Good morning. Last summer, in response to concerns highlighted by the Black Lives Matter protests, Boris Johnson set up a Commission on Race and Ethnic Disparities to look at the extent of racial inequalities in the UK. This was less than three years after Theresa May’s government published its own race disparities audit, but the motives were different. May wanted to reduce racial disparities, which she saw as some of the “burning injustices” she highlighted in a speech on her first day as PM (an agenda she was never able to address properly because of Brexit).
Johnson is also committed to racial equality, but his commission had a different agenda, or sub-agenda. Some of those around him (particularly Munira Mirza, his head of policy at No 10), are sceptical of claims that structural racism is embedded in the UK, and they were hoping the commission would reshape the argument on this issue.
There was an obvious political agenda here too. Both wings of the Conservative party coalition – middle-class, Telegraph-reading southerners and “Red Wall” working-class northerners – would broadly agree with Johnson on this issue. But for the Labour coalition it is more problematic, because the strongly pro-BLM views of its activist base are not always shared by more socially conservative, working-class Labour voters.
The 264-page report from the commission is out later this morning, but last night the Government Equalities Office sent out a two-page summary. It was not widely distributed (one of the leading specialists covering race did not get a copy), and the press notice seemed intended to provoke a reaction. It said:
The landmark report challenges the view that Britain has failed to make progress in tackling racial inequality, suggesting the well-meaning “idealism” of many young people who claim the country is still institutionally racist is not borne out by the evidence.
My colleagues Peter Walker and Aamna Mohdin have written it up here.

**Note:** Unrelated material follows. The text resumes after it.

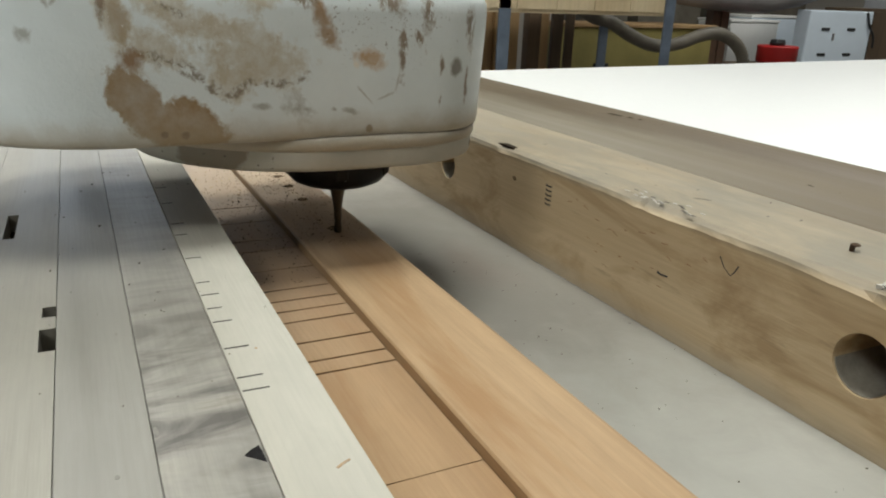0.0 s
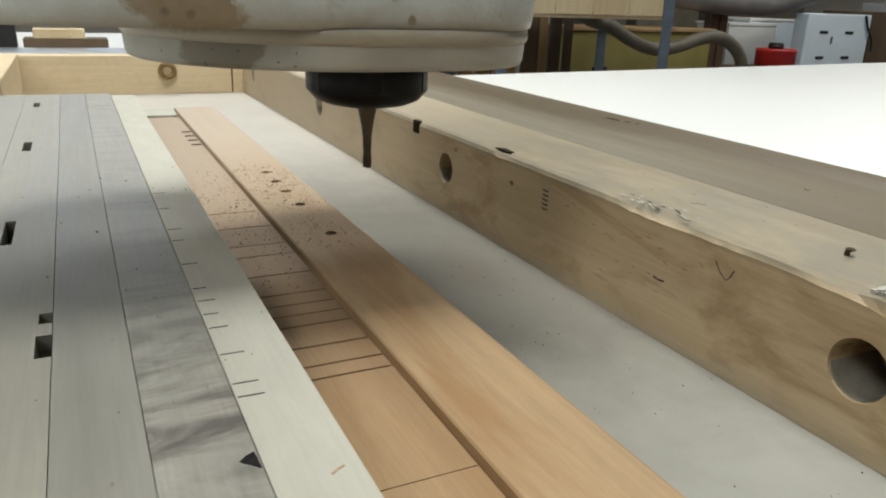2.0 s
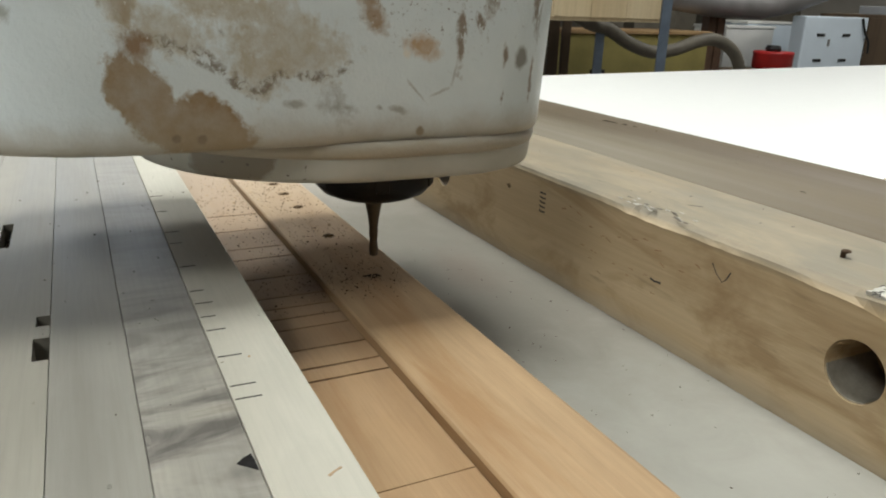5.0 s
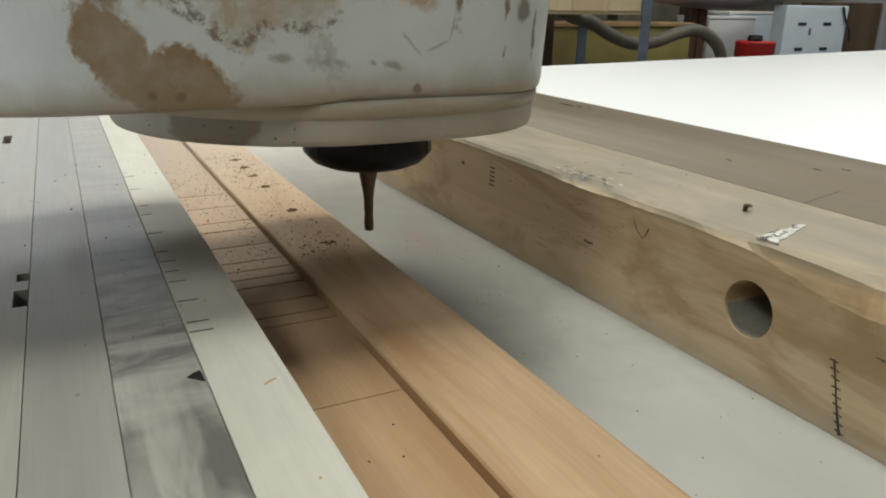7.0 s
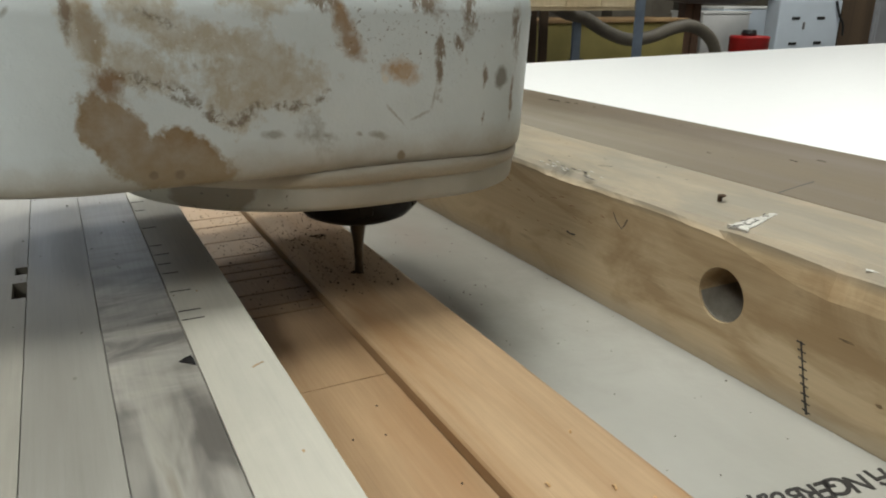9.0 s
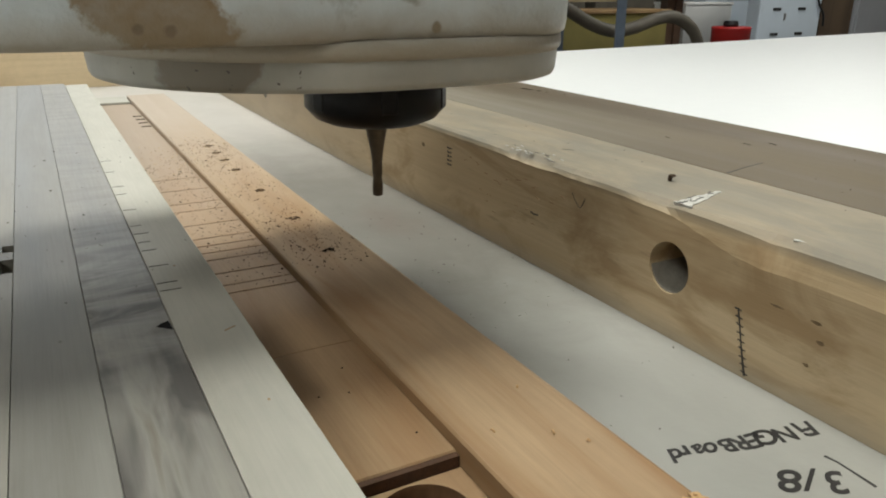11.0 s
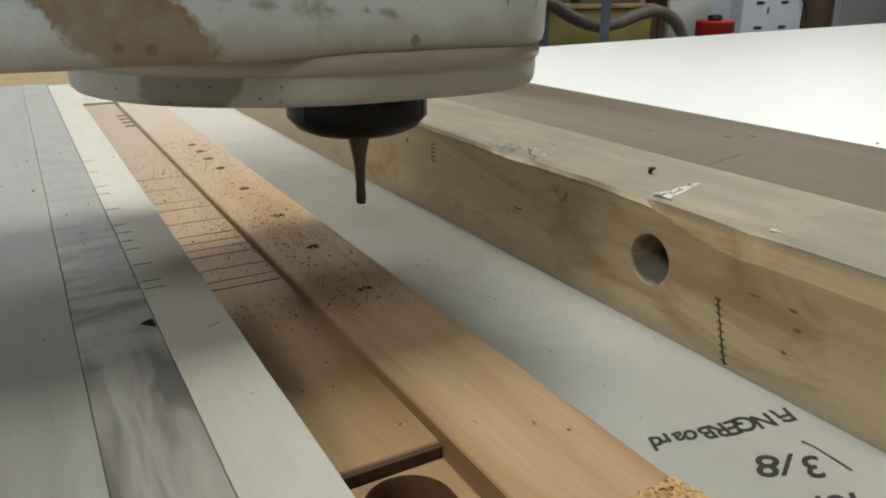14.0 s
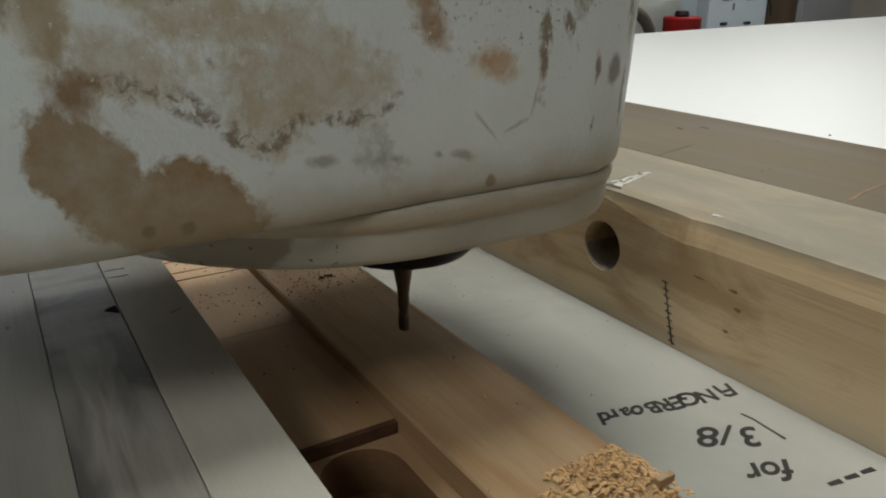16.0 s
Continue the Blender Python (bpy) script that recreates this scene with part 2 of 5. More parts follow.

It may well be that the full report is more nuanced than the press summary suggests. In an interview on the Today programme, Tony Sewell, the education specialist who chaired the commission, insisted that the report does not deny racism exists. But he said he did not accept that Britain was institutionally racist. He said:
No one in the report is saying racism doesn’t exist. We found anecdotal evidence of this; however, what we did find was the evidence of actual institutional racism, no, that wasn’t there, we didn’t find that in our report.

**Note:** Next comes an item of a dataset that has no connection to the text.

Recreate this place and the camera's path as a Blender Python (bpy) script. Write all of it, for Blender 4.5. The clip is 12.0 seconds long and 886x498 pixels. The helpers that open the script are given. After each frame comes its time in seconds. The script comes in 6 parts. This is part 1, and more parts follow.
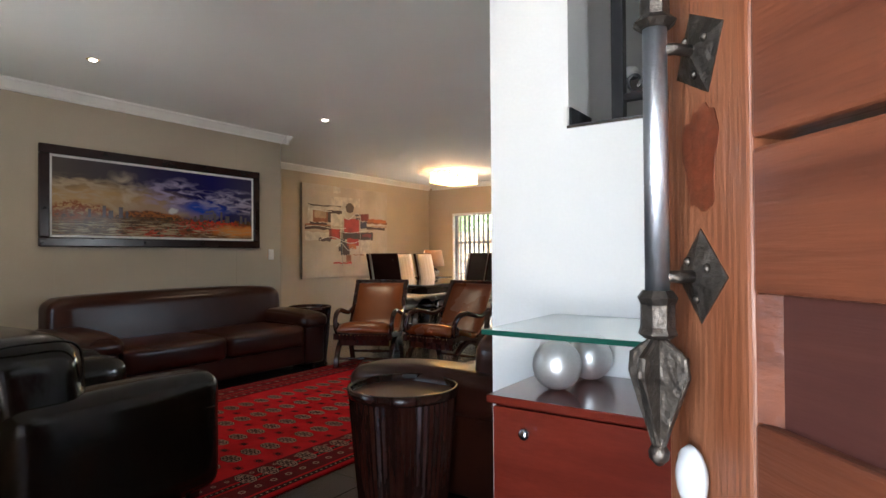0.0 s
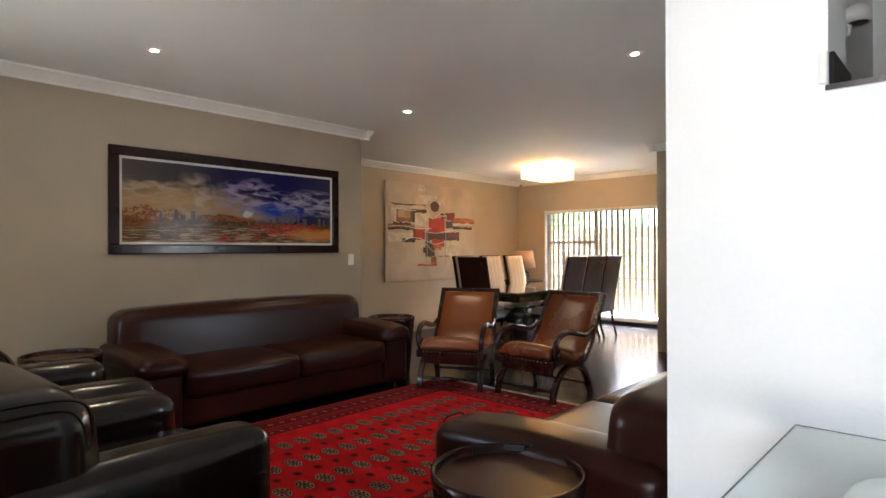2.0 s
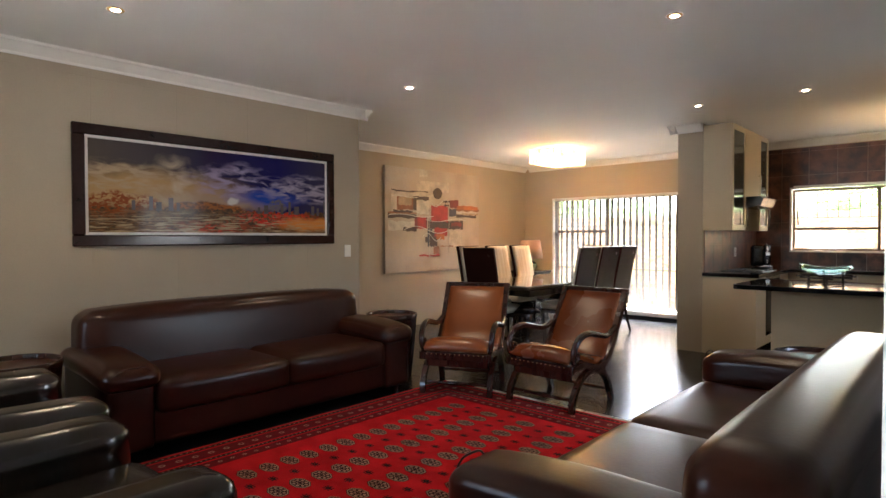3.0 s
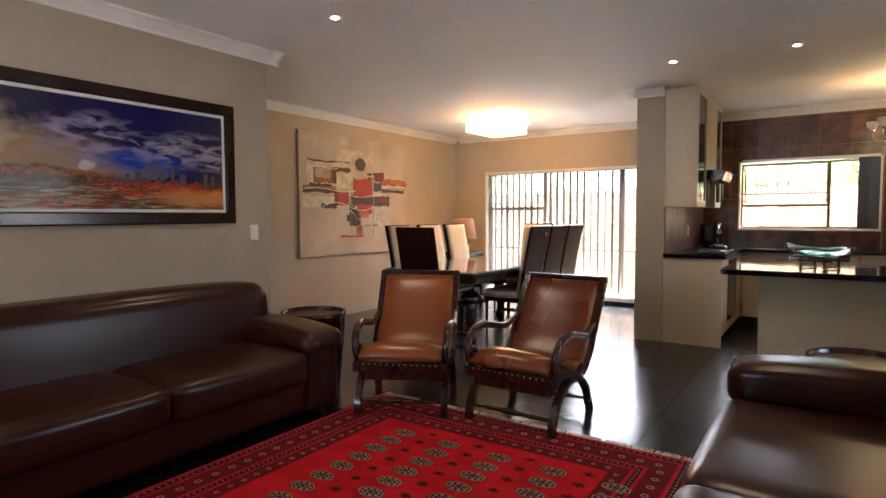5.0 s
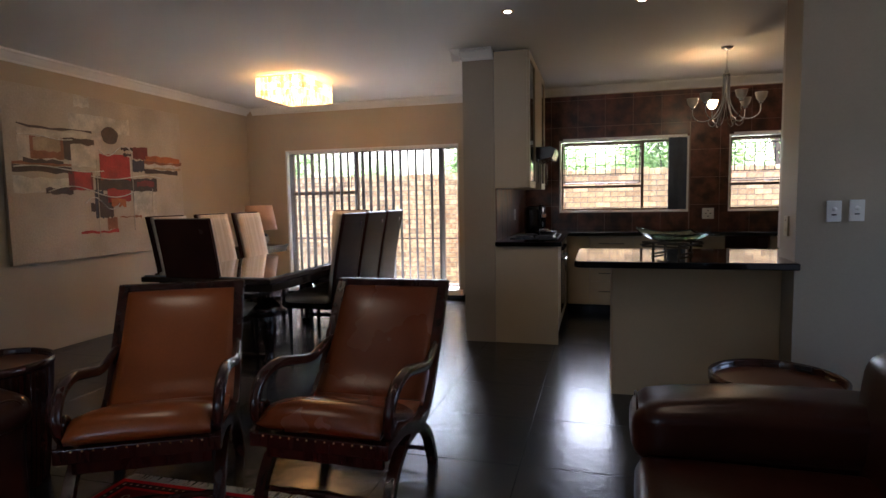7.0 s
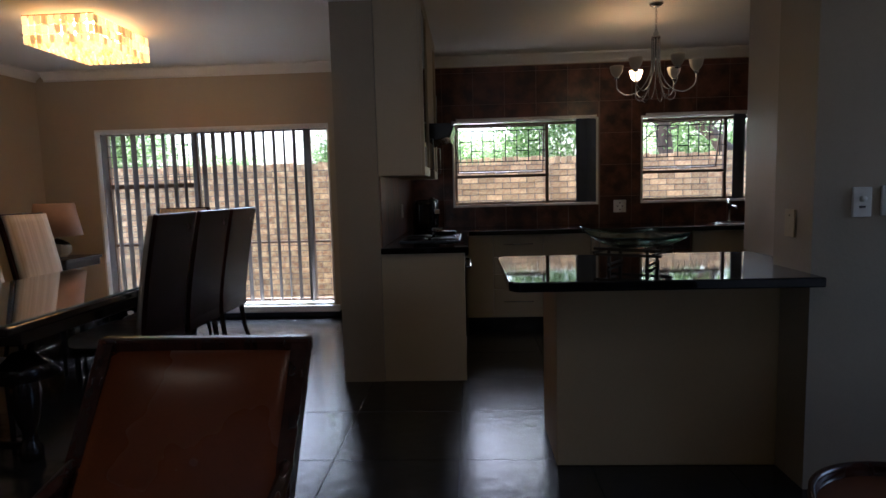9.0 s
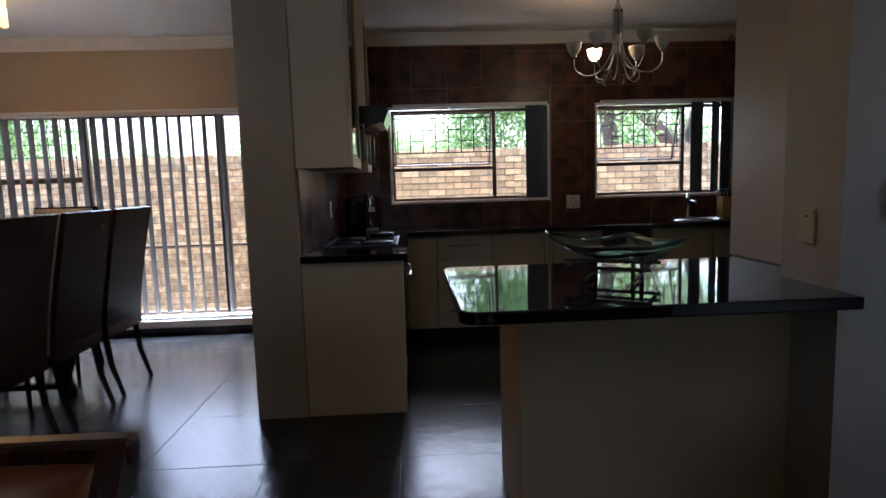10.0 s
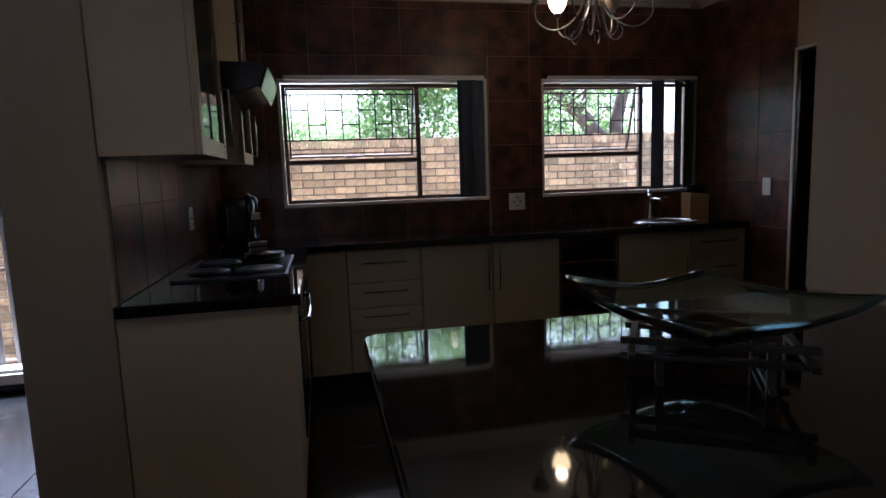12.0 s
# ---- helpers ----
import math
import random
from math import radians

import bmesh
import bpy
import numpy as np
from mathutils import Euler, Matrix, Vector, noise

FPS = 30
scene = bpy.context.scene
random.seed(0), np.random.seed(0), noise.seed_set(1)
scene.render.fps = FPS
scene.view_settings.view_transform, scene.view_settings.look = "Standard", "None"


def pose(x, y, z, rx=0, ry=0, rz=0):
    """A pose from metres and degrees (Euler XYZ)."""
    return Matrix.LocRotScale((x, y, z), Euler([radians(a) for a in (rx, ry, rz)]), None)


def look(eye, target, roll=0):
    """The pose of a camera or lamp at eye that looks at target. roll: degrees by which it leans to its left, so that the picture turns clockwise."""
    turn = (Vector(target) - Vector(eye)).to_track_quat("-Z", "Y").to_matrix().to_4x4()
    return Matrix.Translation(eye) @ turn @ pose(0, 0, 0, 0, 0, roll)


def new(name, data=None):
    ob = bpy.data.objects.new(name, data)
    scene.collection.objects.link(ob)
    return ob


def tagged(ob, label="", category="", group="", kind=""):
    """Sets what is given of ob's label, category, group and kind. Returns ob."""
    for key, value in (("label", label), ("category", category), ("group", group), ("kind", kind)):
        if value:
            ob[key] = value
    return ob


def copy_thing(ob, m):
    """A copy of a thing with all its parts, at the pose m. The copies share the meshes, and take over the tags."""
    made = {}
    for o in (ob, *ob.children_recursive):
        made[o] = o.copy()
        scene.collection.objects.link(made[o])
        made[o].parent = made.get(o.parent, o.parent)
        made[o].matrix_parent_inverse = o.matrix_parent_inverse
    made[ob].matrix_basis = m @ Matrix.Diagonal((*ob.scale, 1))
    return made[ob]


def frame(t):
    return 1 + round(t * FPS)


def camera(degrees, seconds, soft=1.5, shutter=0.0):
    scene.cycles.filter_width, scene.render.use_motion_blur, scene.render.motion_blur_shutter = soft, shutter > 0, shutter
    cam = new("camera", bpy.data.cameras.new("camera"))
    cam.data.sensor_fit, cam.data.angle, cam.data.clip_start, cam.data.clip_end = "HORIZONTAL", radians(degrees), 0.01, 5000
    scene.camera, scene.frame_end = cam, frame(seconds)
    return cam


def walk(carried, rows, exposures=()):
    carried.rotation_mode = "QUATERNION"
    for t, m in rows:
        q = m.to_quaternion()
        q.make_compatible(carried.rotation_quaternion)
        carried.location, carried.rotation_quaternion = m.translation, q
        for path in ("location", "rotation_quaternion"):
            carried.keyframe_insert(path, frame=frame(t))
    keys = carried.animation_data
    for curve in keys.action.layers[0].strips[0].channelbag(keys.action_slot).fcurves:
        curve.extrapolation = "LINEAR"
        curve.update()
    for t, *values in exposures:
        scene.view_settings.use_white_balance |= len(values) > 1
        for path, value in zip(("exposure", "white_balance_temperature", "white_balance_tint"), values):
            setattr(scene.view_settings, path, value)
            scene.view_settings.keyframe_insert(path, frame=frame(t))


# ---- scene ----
cam = camera(75.5, 12.0)
PATH = [
    (0, (-0.022, -0.144, 1.143), (-1.153, 1.505, 1.165), -0.4),
    (0.5, (-0.116, 0.001, 1.182), (-1.318, 1.6, 1.205), -0.4),
    (1, (-0.21, 0.098, 1.216), (-1.489, 1.635, 1.24), -0.3),
    (1.5, (-0.365, 0.232, 1.246), (-1.699, 1.722, 1.263), -0.3),
    (2, (-0.508, 0.368, 1.262), (-1.869, 1.833, 1.266), -0.2),
    (2.5, (-0.696, 0.545, 1.285), (-2.065, 2.003, 1.276), -0.1),
    (2.7, (-0.765, 0.605, 1.293), (-2.134, 2.064, 1.27), -0.1),
    (4.3, (-1.456, 1.125, 1.299), (-2.717, 2.674, 1.199), -0.0),
    (4.5, (-1.528, 1.182, 1.294), (-2.758, 2.756, 1.186), -0.0),
    (5, (-1.723, 1.341, 1.288), (-2.84, 2.995, 1.172), -0.2),
    (5.5, (-1.869, 1.567, 1.296), (-2.843, 3.309, 1.169), -0.4),
    (6, (-2.007, 1.817, 1.288), (-2.84, 3.629, 1.147), -0.7),
    (6.5, (-2.146, 2.074, 1.294), (-2.827, 3.947, 1.134), -0.9),
    (7, (-2.232, 2.382, 1.279), (-2.755, 4.304, 1.107), -1.0),
    (9, (-2.515, 3.644, 1.261), (-2.614, 5.632, 1.061), -1.5),
    (9.5, (-2.534, 3.946, 1.266), (-2.531, 5.935, 1.057), -1.7),
    (10, (-2.495, 4.264, 1.267), (-2.394, 6.248, 1.041), -1.7),
    (10.5, (-2.46, 4.573, 1.267), (-2.305, 6.553, 1.031), -2.0),
    (11, (-2.453, 4.854, 1.266), (-2.241, 6.827, 1.02), -1.8),
    (11.5, (-2.448, 5.135, 1.256), (-2.153, 7.098, 1.007), -2.0),
    (12, (-2.448, 5.401, 1.275), (-2.039, 7.343, 1.022), -2.0),
]
STOPS = [(0.0, 4.95), (2.5, 5.15), (4.5, 5.35), (5.5, 4.95), (6.5, 4.25), (7.2, 3.7), (8.8, 2.8), (9.5, 3.05), (10.2, 3.35), (11.0, 3.6), (11.5, 3.4), (12.0, 2.85)]
KELVIN = [5750, 5950, 5950, 5850, 5650, 5400, 5200, 5100, 5000, 4950, 4900, 4950]
TINT = [8, 10, 14, 16, 16, 15, 14, 14, 14, 14, 14, 18]
EXPOSURES = [(t, stops, kelvin, tint) for (t, stops), kelvin, tint in zip(STOPS, KELVIN, TINT)]
walk(cam, [(t, look(eye, target, roll)) for t, eye, target, roll in PATH], EXPOSURES)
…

What we have seen is that the term ‘institutional racism’ is sometimes wrongly applied and it’s been a sort of a catch-all phrase for micro-aggressions or acts of racial abuse but essentially – and also people use it interchangeably, systematic racism, structural racism … just being used wrongly.
In fact what we’ve done is we want to almost protect the term, we want to almost say that, look – what you have do is look at this thing in terms of the evidence, where there is robust assessment and evidence of it, then apply it, deep-seated racism in institutions, yes.
Here is the agenda for the day.
11am: The Green party holds a local election campaign launch in London.
11.30am: The government publishes the report from the Commission on Race and Ethnic Disparities.
12pm: Lisa Nandy, the shadow foreign secretary, delivers what is being billed as a major speech on foreign policy.
1.30pm: Anas Sarwar, the Scottish Labour leader, holds a press briefing.
Politics Live has been mostly about Covid for the last year and I will be covering UK coronavirus developments today, as well as non-coronavirus Westminster politics. For global coronavirus news, do read our global live blog.